S2 is hugely better and S3 looks like it will be epic based on where it got to. The first few eps of S1 were a little weak but it picked up well, both myself and my wife (who is Ok with fantasy but not a die-hard fan) enjoyed it.

I thought the same. S2 was certainly a change of gear.
 
Watched Joker: Folie a deux tonight. It was a very interesting and engaging film. Very dark. Very different from the first film in some ways - kind of like how Alien and Aliens are very different films. A proper cinematic experience.
 
BBC4 reshowing Threads on Wednesday. Got the prawn cocktail crisps in all ready.
 
Buckaroo Banzai
Never watched it before. Verdict's out.
 
It’s so cheesy it’s good.
It fails the Bechdel test so terribly that that bothered me. But it has elements and potential. That's not really enough for me. 5/10
 
It is a product of its time.

Compare that to the original Foundation book, which doesn’t even have a single female character in it. Another product of its time.
 
Fallout
Amazon
Oh I am so pleased they made this.
It's brilliant.
Plus I can't play the games, just incompetent, and this revealed to me a setting and story that I too can love.
 
Watched the Black Shuck episode of Charlie Cooper's Myth Country. The actor/writer from This Country goes in search of the legendary East Anglian devil dog. An interesting premise and some nice photography, but spoiled by eye bleeding editing and Cooper pratting about in his village idiot personna. I do think he's genuinely interested in folklore but he doesn't do himself any favours carrying on as if he's still in a comedy show.
 
Bullet Train
2022
Assassins on a train, very coincidentally a bullet train.
Quite fun colourful violent nonsense.
6/10
 
An anime palette cleanser before I turn to something more educational...

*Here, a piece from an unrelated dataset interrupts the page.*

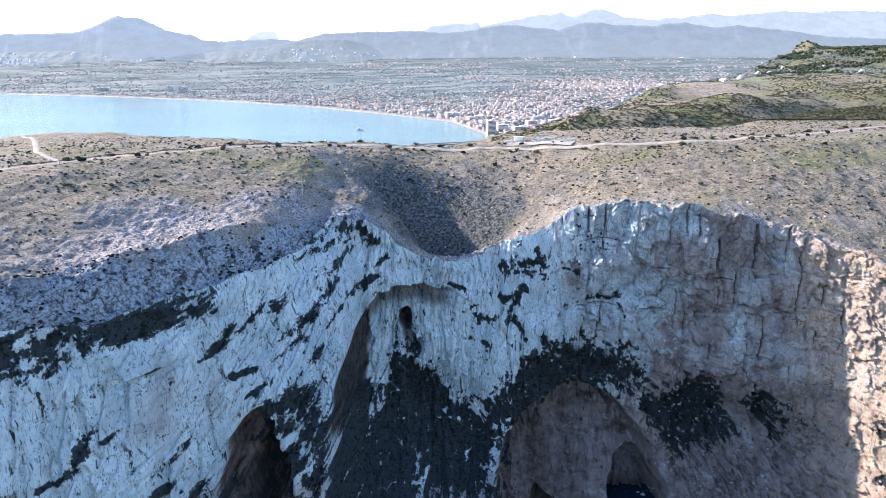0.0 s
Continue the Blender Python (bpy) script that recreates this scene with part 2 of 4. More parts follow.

Scavengers' Reign: Shipwreck survivors marooned on an alien planet, trying to find their way home. 12 episodes. Some swearing and body horror. The ending is clearly setting up a second season, which I probably won't watch because I found the show very slow-moving, and it failed to answer any of the questions it sets up.

Terminator Zero: In a parallel 1990s Tokyo, a scientist is working on AI. Skynet sends a terminator back to stop him. The resistance sends a lone soldier back to stop the terminator. 8 episodes. This one feels more self-contained, although a second series would be possible. It builds on the idea from The Sarah Connor Chronicles that there are multiple timelines where Skynet and the resistance use time travel, but once you've established that sending someone back in time sends them to a parallel timeline, so the organisation sending them back can't benefit from doing so, you have to wonder why they bother. I managed not to think about that most of the time and enjoyed the show. (We won't get into the debate about time machines only working on living tissue, so how do terminators travel anyway?)
 
Paddington in Peru (Cinema) - stereotypical, amusing but never steps over the line.

Slow Horses Season 4 (AppleTV+) - absolutely top class, once again. Roll on season 5.

The Man in the High Castle (Amazon Prime) - finally finished this, and it ended very ambiguously. I could never binge watch it as the world it shows (where the Nazis won the war and conquered the USA and Japan occupied the Pacific rim of the US) was painful in the banality of the evil. Overall, a good series but I think it reminds me to much what's at stake in the US.

Working my way through The Bureau (Prime but purchased) which is a French spy drama following a DGSE operational team. The protagonist has returned to the office having been in the field for a long time and is adjusting back to a more normal life. Nice tradecraft, a different plot (the main thread circles around a missing agent in Algeria, but there's also a Syrian Civil War connection and another joint operation. One to savour.